[MATERIAL PROVIDED]:
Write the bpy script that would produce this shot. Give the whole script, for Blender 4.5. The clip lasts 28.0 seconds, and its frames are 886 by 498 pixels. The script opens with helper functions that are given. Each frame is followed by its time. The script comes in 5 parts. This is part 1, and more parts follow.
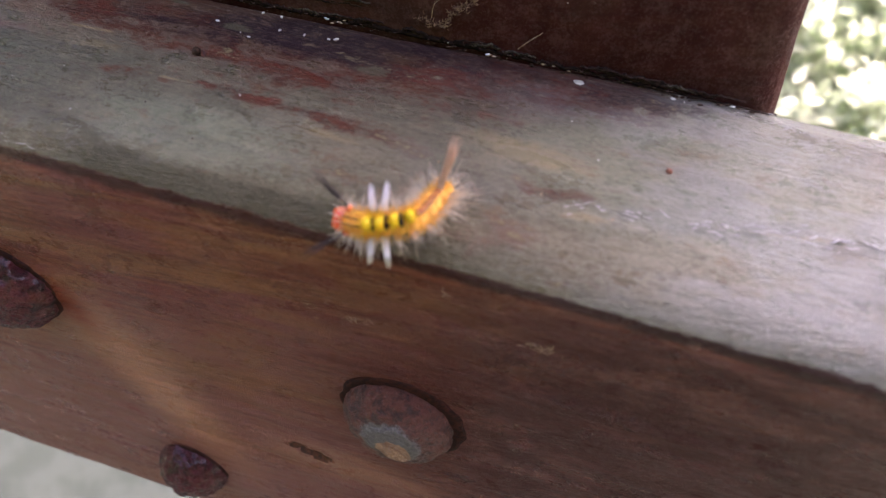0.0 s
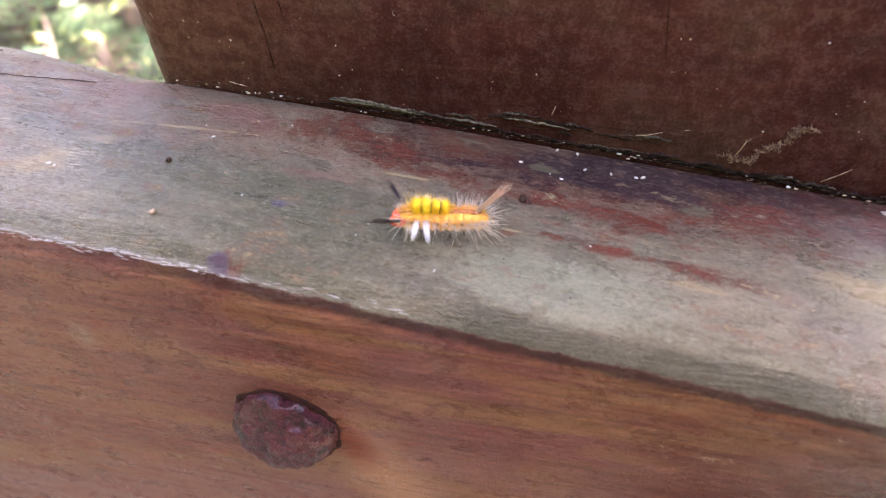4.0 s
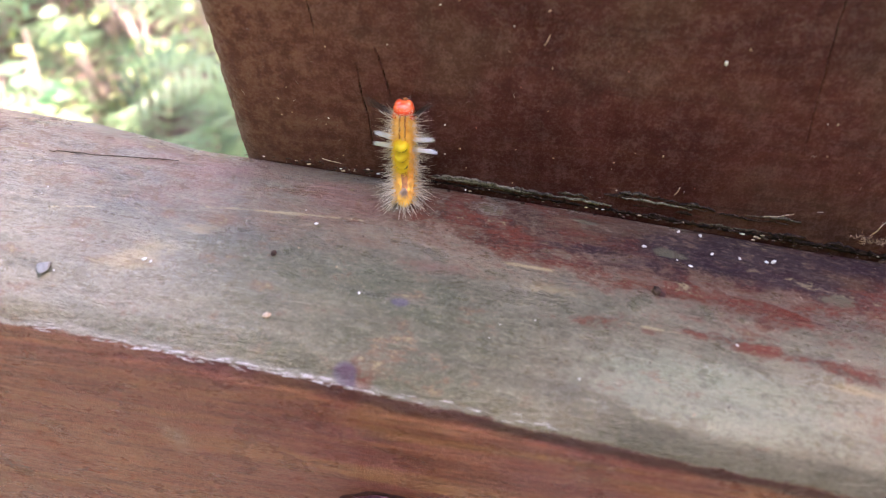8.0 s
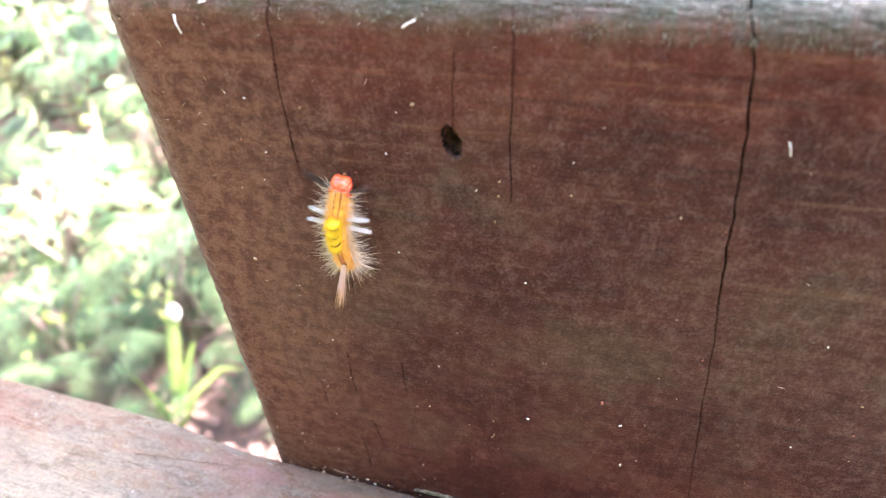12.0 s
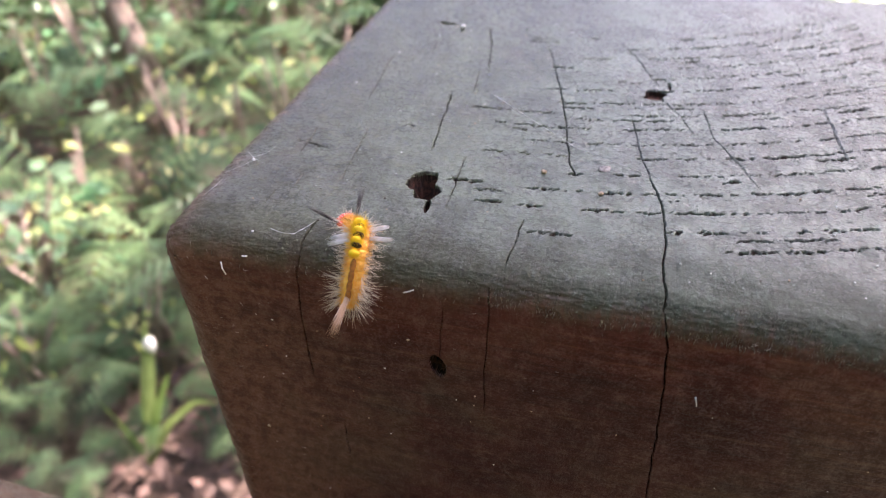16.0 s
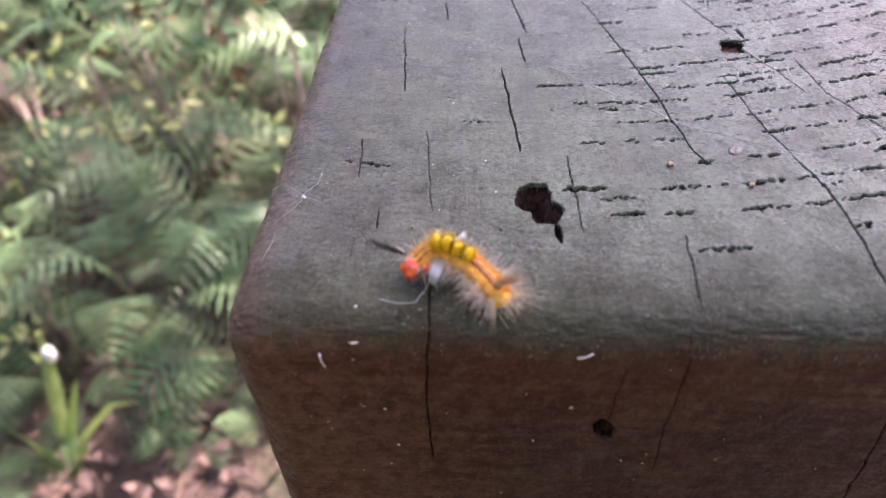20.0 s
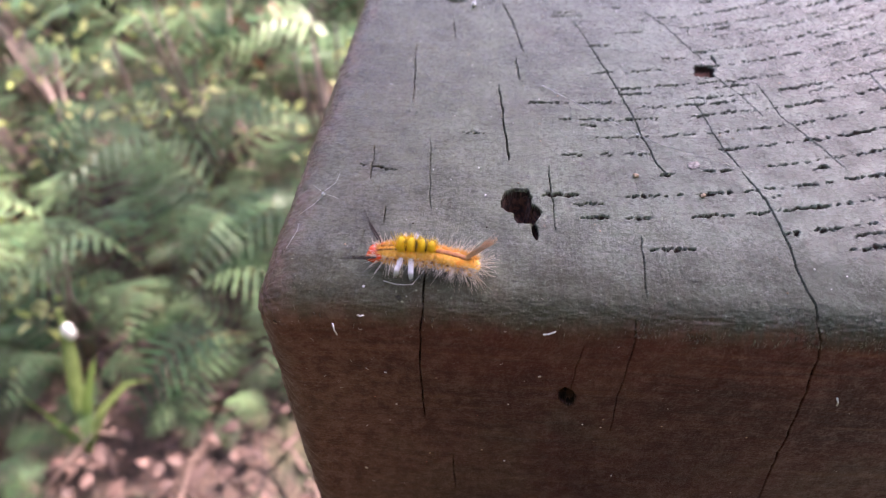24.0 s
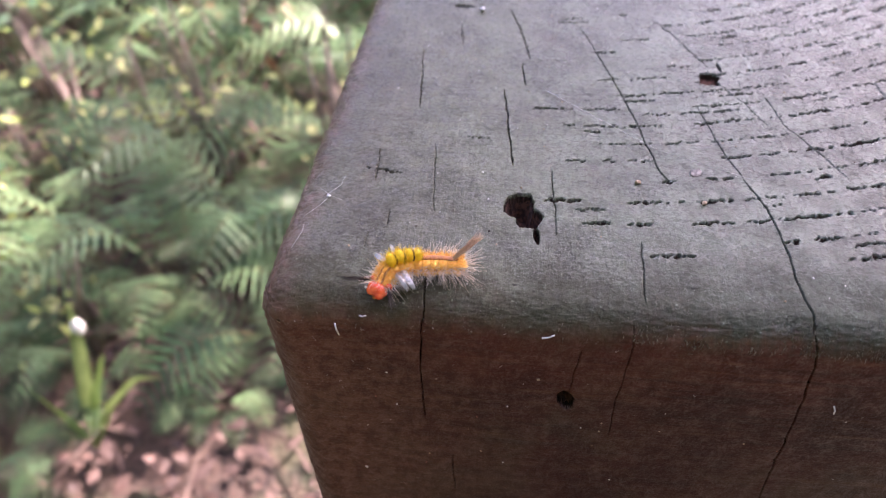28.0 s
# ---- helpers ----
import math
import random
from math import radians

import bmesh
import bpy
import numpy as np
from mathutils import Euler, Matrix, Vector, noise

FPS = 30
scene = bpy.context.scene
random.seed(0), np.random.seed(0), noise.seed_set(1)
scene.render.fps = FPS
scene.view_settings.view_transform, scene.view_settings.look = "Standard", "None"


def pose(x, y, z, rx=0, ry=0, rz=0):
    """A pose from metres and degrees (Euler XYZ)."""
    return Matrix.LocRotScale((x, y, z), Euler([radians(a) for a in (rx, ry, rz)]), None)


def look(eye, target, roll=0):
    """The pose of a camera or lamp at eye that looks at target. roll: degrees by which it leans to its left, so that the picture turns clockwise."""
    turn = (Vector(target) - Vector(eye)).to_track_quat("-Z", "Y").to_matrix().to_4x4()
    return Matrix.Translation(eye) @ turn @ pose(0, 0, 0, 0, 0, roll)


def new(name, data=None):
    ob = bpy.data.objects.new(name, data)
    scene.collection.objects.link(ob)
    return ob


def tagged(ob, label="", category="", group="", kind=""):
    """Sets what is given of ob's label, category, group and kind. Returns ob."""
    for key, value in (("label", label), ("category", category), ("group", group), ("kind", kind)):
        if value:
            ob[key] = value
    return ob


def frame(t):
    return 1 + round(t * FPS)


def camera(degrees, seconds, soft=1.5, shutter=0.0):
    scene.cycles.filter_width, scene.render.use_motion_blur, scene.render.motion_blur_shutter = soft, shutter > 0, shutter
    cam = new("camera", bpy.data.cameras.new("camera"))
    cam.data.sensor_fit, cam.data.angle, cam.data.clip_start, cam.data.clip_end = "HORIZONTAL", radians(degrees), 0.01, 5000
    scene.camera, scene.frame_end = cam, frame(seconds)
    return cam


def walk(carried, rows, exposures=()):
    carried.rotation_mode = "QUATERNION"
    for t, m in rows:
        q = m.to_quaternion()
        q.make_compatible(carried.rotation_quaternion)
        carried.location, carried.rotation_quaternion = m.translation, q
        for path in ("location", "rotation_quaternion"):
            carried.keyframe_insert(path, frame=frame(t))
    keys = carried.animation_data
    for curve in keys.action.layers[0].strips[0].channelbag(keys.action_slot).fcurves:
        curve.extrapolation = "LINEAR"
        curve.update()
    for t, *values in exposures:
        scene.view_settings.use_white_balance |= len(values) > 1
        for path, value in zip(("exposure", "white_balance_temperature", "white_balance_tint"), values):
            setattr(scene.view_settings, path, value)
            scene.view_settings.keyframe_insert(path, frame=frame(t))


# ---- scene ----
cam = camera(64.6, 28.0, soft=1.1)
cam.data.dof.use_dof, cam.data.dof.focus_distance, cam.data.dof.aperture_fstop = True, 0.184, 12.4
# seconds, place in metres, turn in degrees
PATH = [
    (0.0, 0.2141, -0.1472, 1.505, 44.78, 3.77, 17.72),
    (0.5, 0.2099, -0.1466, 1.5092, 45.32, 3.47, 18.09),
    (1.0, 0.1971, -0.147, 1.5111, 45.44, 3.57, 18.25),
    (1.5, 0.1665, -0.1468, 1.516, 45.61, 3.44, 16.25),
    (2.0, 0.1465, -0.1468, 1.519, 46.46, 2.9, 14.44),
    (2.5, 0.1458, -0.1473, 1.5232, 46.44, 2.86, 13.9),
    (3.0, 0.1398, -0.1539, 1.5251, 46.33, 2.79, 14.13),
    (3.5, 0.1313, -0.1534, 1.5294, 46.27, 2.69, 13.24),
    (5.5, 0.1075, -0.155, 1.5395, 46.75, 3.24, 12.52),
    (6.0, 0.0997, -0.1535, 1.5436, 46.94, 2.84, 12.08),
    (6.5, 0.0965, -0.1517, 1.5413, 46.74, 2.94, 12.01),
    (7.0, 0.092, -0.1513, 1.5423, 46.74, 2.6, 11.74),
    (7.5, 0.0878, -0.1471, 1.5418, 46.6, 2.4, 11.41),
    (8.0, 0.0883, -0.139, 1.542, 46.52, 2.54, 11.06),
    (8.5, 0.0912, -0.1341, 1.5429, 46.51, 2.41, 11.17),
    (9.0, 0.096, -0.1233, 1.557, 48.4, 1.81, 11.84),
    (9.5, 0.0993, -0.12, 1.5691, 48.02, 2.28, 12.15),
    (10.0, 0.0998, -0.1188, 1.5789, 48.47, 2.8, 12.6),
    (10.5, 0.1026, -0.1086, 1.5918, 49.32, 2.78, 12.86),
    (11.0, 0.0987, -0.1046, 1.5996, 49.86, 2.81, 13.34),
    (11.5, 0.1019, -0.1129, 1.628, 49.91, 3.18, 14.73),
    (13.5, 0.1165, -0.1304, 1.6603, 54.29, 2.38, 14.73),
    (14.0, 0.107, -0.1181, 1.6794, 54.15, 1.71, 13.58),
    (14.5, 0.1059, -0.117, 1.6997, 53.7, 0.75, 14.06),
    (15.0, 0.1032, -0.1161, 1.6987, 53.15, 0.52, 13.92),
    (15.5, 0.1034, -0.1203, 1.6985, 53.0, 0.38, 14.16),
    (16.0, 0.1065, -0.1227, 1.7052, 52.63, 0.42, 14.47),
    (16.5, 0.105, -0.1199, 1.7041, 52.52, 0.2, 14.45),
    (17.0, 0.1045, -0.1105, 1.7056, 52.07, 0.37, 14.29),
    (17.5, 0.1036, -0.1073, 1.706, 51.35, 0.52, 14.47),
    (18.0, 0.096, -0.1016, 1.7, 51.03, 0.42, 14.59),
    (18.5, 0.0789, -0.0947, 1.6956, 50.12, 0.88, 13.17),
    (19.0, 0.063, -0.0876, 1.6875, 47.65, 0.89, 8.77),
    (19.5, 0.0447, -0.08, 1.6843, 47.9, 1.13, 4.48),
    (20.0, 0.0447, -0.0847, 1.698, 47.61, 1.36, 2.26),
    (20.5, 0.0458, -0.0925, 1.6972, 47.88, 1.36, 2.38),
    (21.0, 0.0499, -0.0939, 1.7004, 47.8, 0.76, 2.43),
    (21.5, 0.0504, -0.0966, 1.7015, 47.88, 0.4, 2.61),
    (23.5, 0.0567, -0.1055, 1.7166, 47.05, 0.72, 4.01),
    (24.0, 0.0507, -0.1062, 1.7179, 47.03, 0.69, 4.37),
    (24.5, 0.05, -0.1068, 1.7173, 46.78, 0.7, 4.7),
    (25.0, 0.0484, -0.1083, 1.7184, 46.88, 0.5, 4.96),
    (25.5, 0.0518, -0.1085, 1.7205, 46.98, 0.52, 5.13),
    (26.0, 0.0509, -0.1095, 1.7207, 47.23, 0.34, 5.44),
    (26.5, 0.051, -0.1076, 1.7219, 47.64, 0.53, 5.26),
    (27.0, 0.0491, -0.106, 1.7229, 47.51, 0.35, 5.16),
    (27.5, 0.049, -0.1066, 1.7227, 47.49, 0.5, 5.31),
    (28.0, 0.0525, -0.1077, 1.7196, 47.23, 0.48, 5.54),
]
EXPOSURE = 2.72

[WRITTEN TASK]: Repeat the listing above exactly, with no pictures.

[EXERCISE RESPONSE]:
Write the bpy script that would produce this shot. Give the whole script, for Blender 4.5. The clip lasts 28.0 seconds, and its frames are 886 by 498 pixels. The script opens with helper functions that are given. Each frame is followed by its time. The script comes in 5 parts. This is part 1, and more parts follow.
0.0 s
4.0 s
8.0 s
12.0 s
16.0 s
20.0 s
24.0 s
28.0 s
# ---- helpers ----
import math
import random
from math import radians

import bmesh
import bpy
import numpy as np
from mathutils import Euler, Matrix, Vector, noise

FPS = 30
scene = bpy.context.scene
random.seed(0), np.random.seed(0), noise.seed_set(1)
scene.render.fps = FPS
scene.view_settings.view_transform, scene.view_settings.look = "Standard", "None"


def pose(x, y, z, rx=0, ry=0, rz=0):
    """A pose from metres and degrees (Euler XYZ)."""
    return Matrix.LocRotScale((x, y, z), Euler([radians(a) for a in (rx, ry, rz)]), None)


def look(eye, target, roll=0):
    """The pose of a camera or lamp at eye that looks at target. roll: degrees by which it leans to its left, so that the picture turns clockwise."""
    turn = (Vector(target) - Vector(eye)).to_track_quat("-Z", "Y").to_matrix().to_4x4()
    return Matrix.Translation(eye) @ turn @ pose(0, 0, 0, 0, 0, roll)


def new(name, data=None):
    ob = bpy.data.objects.new(name, data)
    scene.collection.objects.link(ob)
    return ob


def tagged(ob, label="", category="", group="", kind=""):
    """Sets what is given of ob's label, category, group and kind. Returns ob."""
    for key, value in (("label", label), ("category", category), ("group", group), ("kind", kind)):
        if value:
            ob[key] = value
    return ob


def frame(t):
    return 1 + round(t * FPS)


def camera(degrees, seconds, soft=1.5, shutter=0.0):
    scene.cycles.filter_width, scene.render.use_motion_blur, scene.render.motion_blur_shutter = soft, shutter > 0, shutter
    cam = new("camera", bpy.data.cameras.new("camera"))
    cam.data.sensor_fit, cam.data.angle, cam.data.clip_start, cam.data.clip_end = "HORIZONTAL", radians(degrees), 0.01, 5000
    scene.camera, scene.frame_end = cam, frame(seconds)
    return cam


def walk(carried, rows, exposures=()):
    carried.rotation_mode = "QUATERNION"
    for t, m in rows:
        q = m.to_quaternion()
        q.make_compatible(carried.rotation_quaternion)
        carried.location, carried.rotation_quaternion = m.translation, q
        for path in ("location", "rotation_quaternion"):
            carried.keyframe_insert(path, frame=frame(t))
    keys = carried.animation_data
    for curve in keys.action.layers[0].strips[0].channelbag(keys.action_slot).fcurves:
        curve.extrapolation = "LINEAR"
        curve.update()
    for t, *values in exposures:
        scene.view_settings.use_white_balance |= len(values) > 1
        for path, value in zip(("exposure", "white_balance_temperature", "white_balance_tint"), values):
            setattr(scene.view_settings, path, value)
            scene.view_settings.keyframe_insert(path, frame=frame(t))


# ---- scene ----
cam = camera(64.6, 28.0, soft=1.1)
cam.data.dof.use_dof, cam.data.dof.focus_distance, cam.data.dof.aperture_fstop = True, 0.184, 12.4
# seconds, place in metres, turn in degrees
PATH = [
    (0.0, 0.2141, -0.1472, 1.505, 44.78, 3.77, 17.72),
    (0.5, 0.2099, -0.1466, 1.5092, 45.32, 3.47, 18.09),
    (1.0, 0.1971, -0.147, 1.5111, 45.44, 3.57, 18.25),
    (1.5, 0.1665, -0.1468, 1.516, 45.61, 3.44, 16.25),
    (2.0, 0.1465, -0.1468, 1.519, 46.46, 2.9, 14.44),
    (2.5, 0.1458, -0.1473, 1.5232, 46.44, 2.86, 13.9),
    (3.0, 0.1398, -0.1539, 1.5251, 46.33, 2.79, 14.13),
    (3.5, 0.1313, -0.1534, 1.5294, 46.27, 2.69, 13.24),
    (5.5, 0.1075, -0.155, 1.5395, 46.75, 3.24, 12.52),
    (6.0, 0.0997, -0.1535, 1.5436, 46.94, 2.84, 12.08),
    (6.5, 0.0965, -0.1517, 1.5413, 46.74, 2.94, 12.01),
    (7.0, 0.092, -0.1513, 1.5423, 46.74, 2.6, 11.74),
    (7.5, 0.0878, -0.1471, 1.5418, 46.6, 2.4, 11.41),
    (8.0, 0.0883, -0.139, 1.542, 46.52, 2.54, 11.06),
    (8.5, 0.0912, -0.1341, 1.5429, 46.51, 2.41, 11.17),
    (9.0, 0.096, -0.1233, 1.557, 48.4, 1.81, 11.84),
    (9.5, 0.0993, -0.12, 1.5691, 48.02, 2.28, 12.15),
    (10.0, 0.0998, -0.1188, 1.5789, 48.47, 2.8, 12.6),
    (10.5, 0.1026, -0.1086, 1.5918, 49.32, 2.78, 12.86),
    (11.0, 0.0987, -0.1046, 1.5996, 49.86, 2.81, 13.34),
    (11.5, 0.1019, -0.1129, 1.628, 49.91, 3.18, 14.73),
    (13.5, 0.1165, -0.1304, 1.6603, 54.29, 2.38, 14.73),
    (14.0, 0.107, -0.1181, 1.6794, 54.15, 1.71, 13.58),
    (14.5, 0.1059, -0.117, 1.6997, 53.7, 0.75, 14.06),
    (15.0, 0.1032, -0.1161, 1.6987, 53.15, 0.52, 13.92),
    (15.5, 0.1034, -0.1203, 1.6985, 53.0, 0.38, 14.16),
    (16.0, 0.1065, -0.1227, 1.7052, 52.63, 0.42, 14.47),
    (16.5, 0.105, -0.1199, 1.7041, 52.52, 0.2, 14.45),
    (17.0, 0.1045, -0.1105, 1.7056, 52.07, 0.37, 14.29),
    (17.5, 0.1036, -0.1073, 1.706, 51.35, 0.52, 14.47),
    (18.0, 0.096, -0.1016, 1.7, 51.03, 0.42, 14.59),
    (18.5, 0.0789, -0.0947, 1.6956, 50.12, 0.88, 13.17),
    (19.0, 0.063, -0.0876, 1.6875, 47.65, 0.89, 8.77),
    (19.5, 0.0447, -0.08, 1.6843, 47.9, 1.13, 4.48),
    (20.0, 0.0447, -0.0847, 1.698, 47.61, 1.36, 2.26),
    (20.5, 0.0458, -0.0925, 1.6972, 47.88, 1.36, 2.38),
    (21.0, 0.0499, -0.0939, 1.7004, 47.8, 0.76, 2.43),
    (21.5, 0.0504, -0.0966, 1.7015, 47.88, 0.4, 2.61),
    (23.5, 0.0567, -0.1055, 1.7166, 47.05, 0.72, 4.01),
    (24.0, 0.0507, -0.1062, 1.7179, 47.03, 0.69, 4.37),
    (24.5, 0.05, -0.1068, 1.7173, 46.78, 0.7, 4.7),
    (25.0, 0.0484, -0.1083, 1.7184, 46.88, 0.5, 4.96),
    (25.5, 0.0518, -0.1085, 1.7205, 46.98, 0.52, 5.13),
    (26.0, 0.0509, -0.1095, 1.7207, 47.23, 0.34, 5.44),
    (26.5, 0.051, -0.1076, 1.7219, 47.64, 0.53, 5.26),
    (27.0, 0.0491, -0.106, 1.7229, 47.51, 0.35, 5.16),
    (27.5, 0.049, -0.1066, 1.7227, 47.49, 0.5, 5.31),
    (28.0, 0.0525, -0.1077, 1.7196, 47.23, 0.48, 5.54),
]
EXPOSURE = 2.72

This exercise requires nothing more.